Mr Dunstan said the project was also important to show the community it took environmental management seriously.

Gladstone Industry Leadership Group's 2017 study of residents' thoughts on local industry showed of 750 people 42 per cent believed big industry cared about the environment.

Mr Dustan said he hoped the initiatives would improve that perception.

The projects are part of a commitment made in 2018 for a year-on-year environmental performance.


Stormwater management: Improve collection, treatment and re-use options to ensure any release of stomrwater from non-process related areas is complaint. All core refinery process areas will be directed to a containments pond for recycling.

Seawater management: Red mud is the by-product of alumina refining and is mixed with seawater to neutralise any cuastic soda before being pumped into QAL's Residue Disposal Area at Boyne Island. The seawater is then decanted out of the red mud and released back into South Trees Inlet. Over time increased silt build up in South Trees Inlet has started to decrease water flow around the discharge area. QAL is exploring options to relocate the discharge point in the long term.

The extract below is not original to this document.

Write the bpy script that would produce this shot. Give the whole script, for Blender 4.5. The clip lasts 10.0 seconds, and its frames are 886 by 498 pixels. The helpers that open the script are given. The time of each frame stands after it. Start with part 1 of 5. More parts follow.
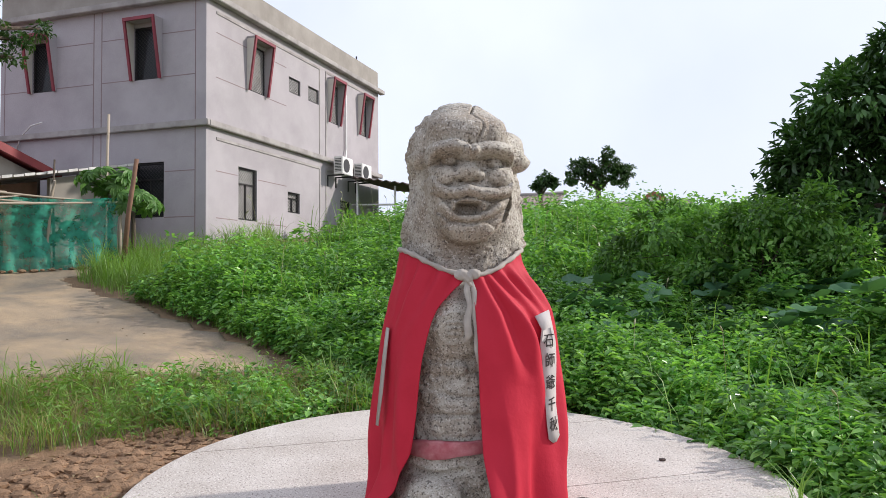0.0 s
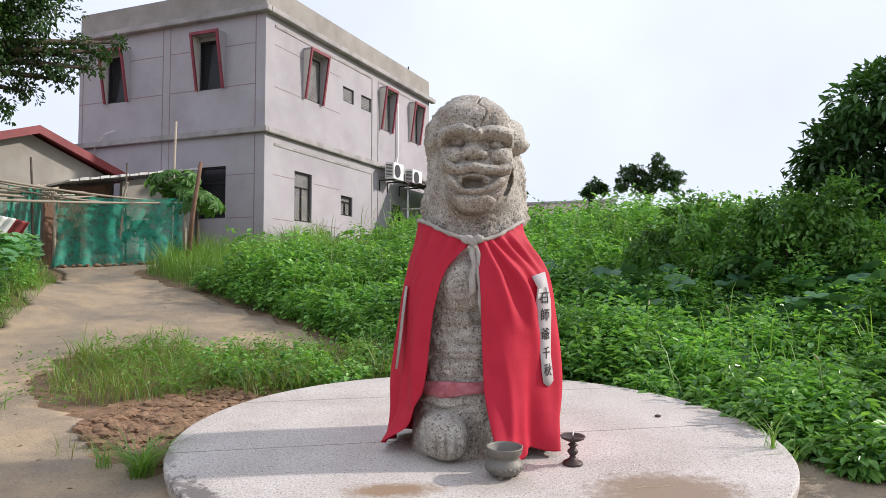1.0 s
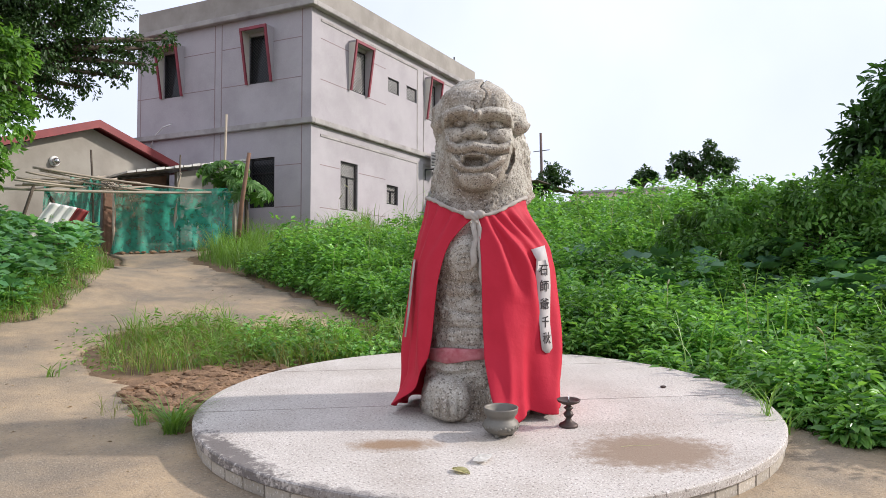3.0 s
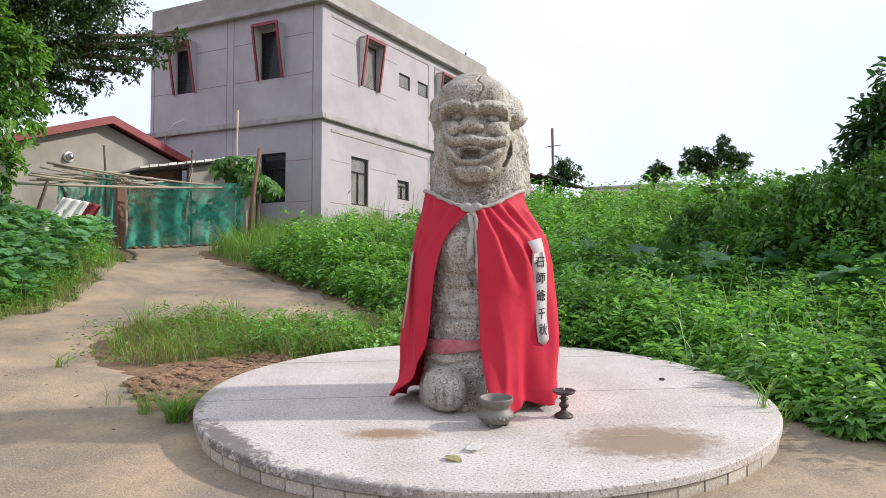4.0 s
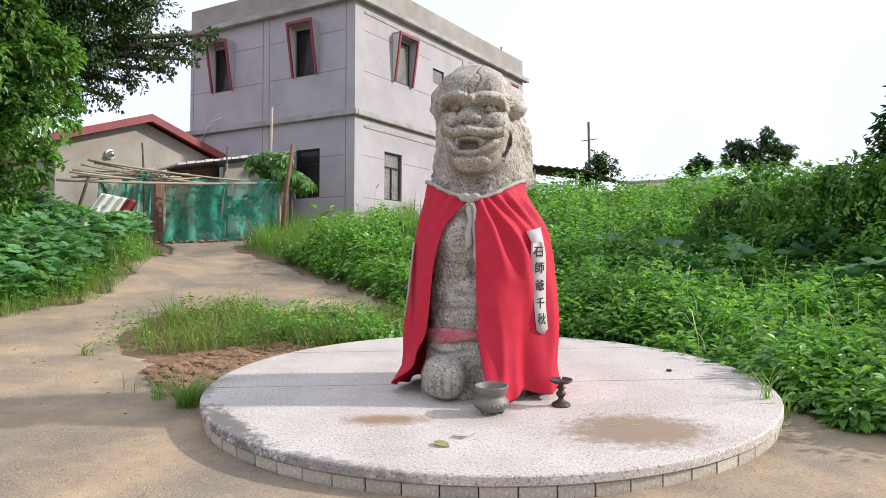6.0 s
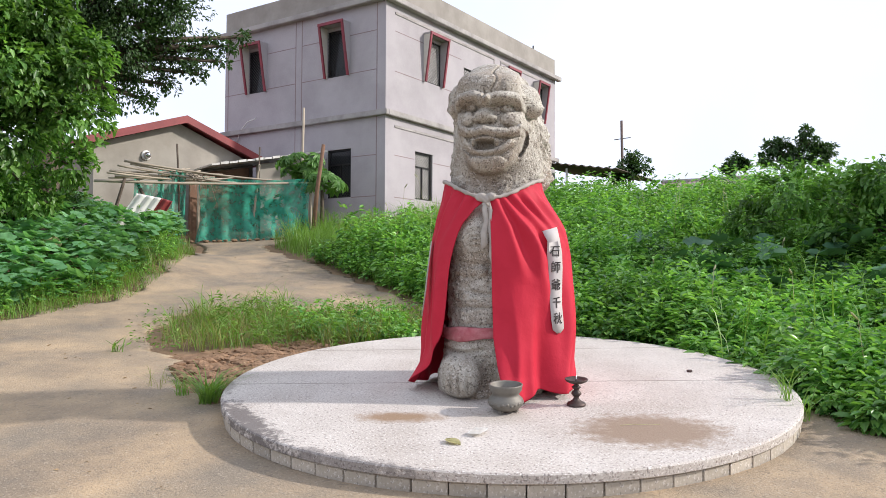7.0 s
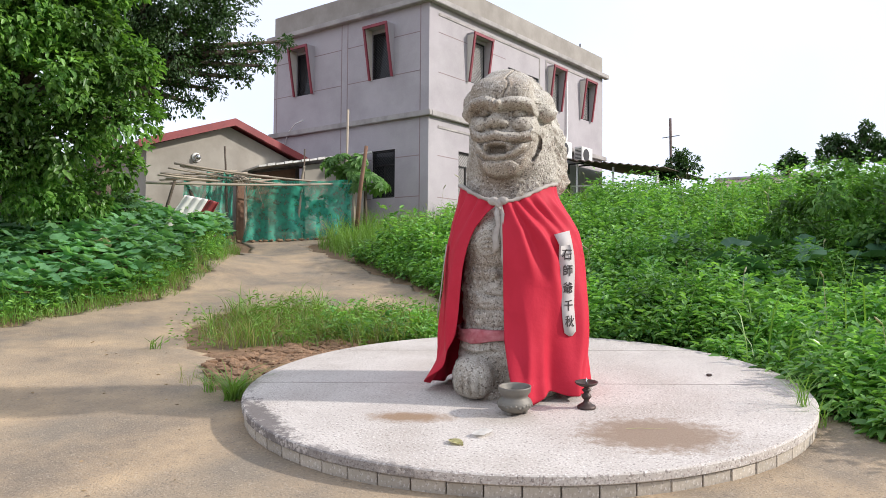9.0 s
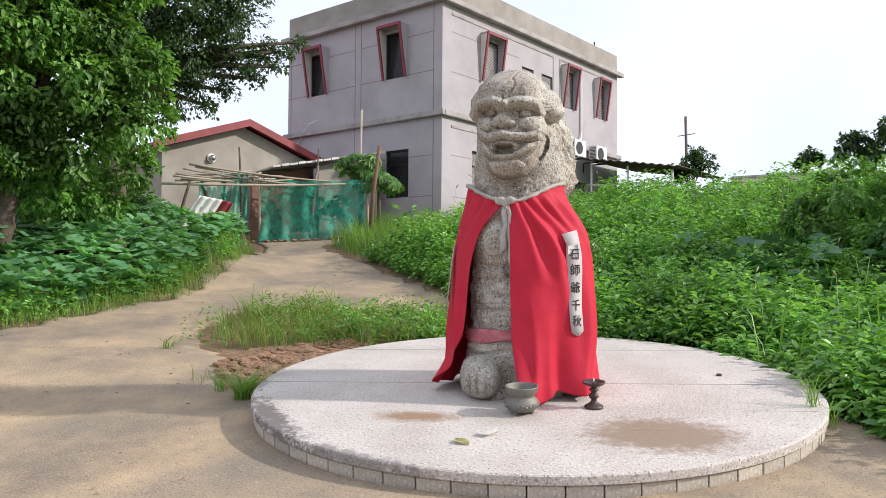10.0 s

Air quality: $38 million investment over five years to address airborne dust, alkali emissions and plant odour. Upgrades potential for the storage, transfer and loading of bauxite, alumina and coal, as well as dust reduction.

Land and water: $175m investment over five years which includes a redesigned cuastic storage area and technology improvements.

Odour: A new odour study will be completed to create an updated baseline of the highest concentrations of odour to help establish what upgrades need to be done.

Noise: $400,000 investment over five years to reveiw plant processes and equipment and make changes where possible.

Culture: A new safety management system will be implemented to identify critical controls for major hazards, which have the potential to cause environmental issues.